Là encore, l’agissement d’une poignée de débiles, condamné par tout le reste du stade. La Juve, pour l’instant, n’a reçu que des amendes (record des amendes pour discrimination raciale et territoriale sur la saison 2012/13, quand même), mais gare à la suspension sur la saison à venir…
Il faut également tenter de savoir où commence et où s’arrête la discrimination. Les « buuuh » sont désormais connus, reconnus et punis. On sait qu’ils s’attaquent aux joueurs noirs. Mais les autres ? Les joueurs noirs seraient-ils les seuls touchés par la discrimination de certains supporters ? La réponse est évidemment non. En 2007, la Curva de l’Inter avait été fermée pour une rencontre, après une jolie banderole exposée lors du match contre le Napoli, qui récitait : « Naples, égouts de l’Italie » . À ce propos, les Napolitains prennent souvent chers. « Napolitains tuberculeux » ou encore « Naples n’est pas l’Italie » avait pu-t-on lire lors de déplacements à Rome ou à Turin.
« Naples, égouts de l’Italie«
Banderole des supporters de la Juve envers les Napolitains : « Vésuve, nettoie tout ça« .
« Naples n’est pas l’Italie«
Oui, la discrimination est partout. Dans les tribunes italiennes, on n’a aucun problème à traiter ses adversaires de « paysans » , de « Calabrais » , ou de « gitans » . Et j’en passe. N’est-ce pas là non plus de la discrimination ? Bah si. Le problème, c’est que c’est presque quelque chose de commun, en Italie. Faut-il rappeler qu’il y a quelque jours, la ministre noire Cécile Kyenge a été traitée de singe par Roberto Calderoli, l’un des membres de la Ligue du Nord, sans que cela ne provoque une révolution ? ( « Quand je vois les images de Kyenge, je ne peux ne pas m’empêcher, même si je ne dis pas qu’elle en soit un, de voir des ressemblances avec un orang-outan » ). Forcément, comment ensuite expliquer à des gamins de 16-18 ans qu’il ne faut pas faire des cris de singe envers les joueurs noirs au stade ? C’est compliqué. Et c’est bien pour cela que fermer une Curva le temps d’un match ne sert strictement à rien. Oui, d’accord, c’est « pour l’exemple » , « pour dissuader les autres » , bla bla bla, OK. Mais en vrai, cela n’aura aucun impact à long terme. Le problème doit être pris à bras le corps, comme l’Angleterre l’a fait avec les hooligans il y a plusieurs années. Là-bas, on a réussi à éradiquer des vrais fouteurs de merde des stades, est-il donc si difficile de faire la même chose avec des idiots qui font juste « buuh » ? Il suffirait déjà que quelques chefs des différents virages haussent le ton pour que certains y réfléchissent à deux fois avant de siffler à nouveau.

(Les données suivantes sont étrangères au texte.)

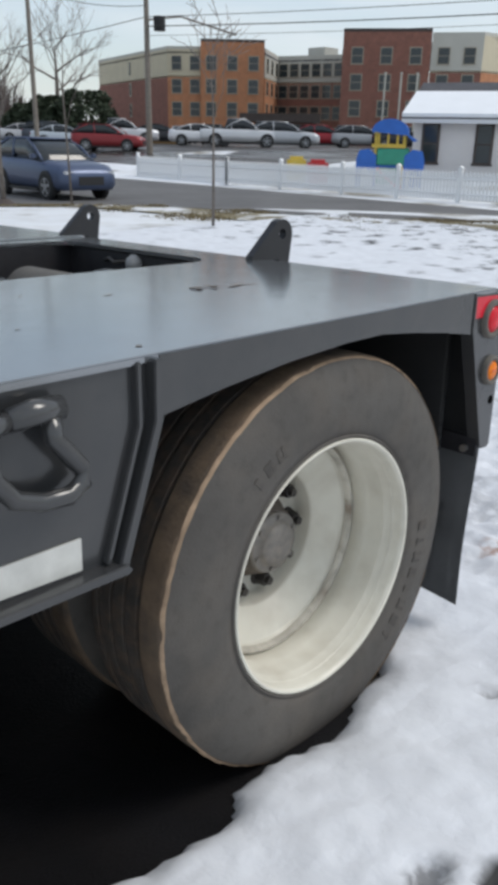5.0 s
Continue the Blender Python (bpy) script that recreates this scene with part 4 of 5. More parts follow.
# per kind: stations of (along, half width, underside, shoulder height, deck height); cabin of (along, shoulder, roof) rows; wheel places and radius
CARS = {
    "sedan": dict(body=[(2.50, 0.62, 0.34, 0.55, 0.60), (2.44, 0.84, 0.22, 0.62, 0.72), (2.1, 0.92, 0.20, 0.70, 0.86), (1.2, 0.94, 0.20, 0.80, 0.96), (0.7, 0.95, 0.20, 0.86, 0.99), (-0.8, 0.95, 0.20, 0.92, 1.01), (-1.5, 0.95, 0.20, 0.96, 1.05), (-2.2, 0.92, 0.24, 0.96, 1.08), (-2.45, 0.82, 0.34, 0.90, 1.04), (-2.52, 0.66, 0.44, 0.84, 0.94)],
                  cabin=[(1.02, 0.86, 0.97, 0.99), (0.30, 0.80, 0.98, 1.36), (-0.1, 0.74, 1.0, 1.46), (-0.7, 0.73, 1.0, 1.475), (-1.2, 0.74, 1.0, 1.40), (-2.0, 0.80, 1.05, 1.09)], roof=(0.18, -1.15, 1.472), axles=(1.52, -1.54), r=0.36),
    "suv": dict(body=[(2.40, 0.62, 0.38, 0.62, 0.70), (2.33, 0.82, 0.28, 0.72, 0.84), (2.0, 0.90, 0.26, 0.84, 0.98), (1.2, 0.92, 0.26, 0.92, 1.06), (0.7, 0.92, 0.26, 0.95, 1.08), (-1.0, 0.92, 0.26, 1.0, 1.10), (-1.9, 0.91, 0.28, 1.02, 1.12), (-2.25, 0.86, 0.36, 1.02, 1.12), (-2.38, 0.76, 0.46, 0.98, 1.08)],
                cabin=[(1.15, 0.84, 1.05, 1.08), (0.45, 0.80, 1.07, 1.50), (0.0, 0.75, 1.08, 1.64), (-1.2, 0.74, 1.1, 1.66), (-1.9, 0.74, 1.1, 1.58), (-2.3, 0.78, 1.1, 1.16)], roof=(0.25, -1.95, 1.655), axles=(1.42, -1.35), r=0.36),
    "pickup": dict(body=[(2.75, 0.7, 0.42, 0.75, 0.85), (2.68, 0.9, 0.32, 0.85, 1.0), (2.2, 0.96, 0.30, 0.95, 1.10), (1.3, 0.97, 0.30, 1.0, 1.14), (0.6, 0.97, 0.30, 1.02, 1.15), (-2.6, 0.97, 0.34, 1.04, 1.12), (-2.8, 0.9, 0.45, 1.0, 1.08)],
                   cabin=[(1.25, 0.86, 1.1, 1.14), (0.55, 0.82, 1.12, 1.62), (0.1, 0.78, 1.13, 1.80), (-0.9, 0.78, 1.13, 1.80), (-1.2, 0.82, 1.12, 1.14)], roof=(0.35, -0.98, 1.80), axles=(1.75, -1.75), r=0.40),
}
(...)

Et si cela ne suffit pas, des stewarts, la police, dehors messieurs, contrôles d’identité, et radiés du stade. Oui, c’est radical, mais à un moment donné, lorsque des gens ne comprennent pas, ou font semblant de ne pas vouloir comprendre, il faut employer la manière forte. Car c’est tout le monde qui en ressort pénalisé : les clubs, les supporters, le football italien, le spectacle. Alors, messieurs de la Lega Calcio, de la Fédé, de la Justice sportive, plutôt que de vous donner bonne conscience en infligeant une peine (somme toute méritée), agissez. Mais agissez vraiment. Car les clubs, seuls, sont impuissants face au problème (mettre « No Racism » sur son maillot, c’est bien, mais pour l’impact, on repassera), et parce que ce problème a trop duré. Et durera encore si personne ne se décide à le combattre vraiment.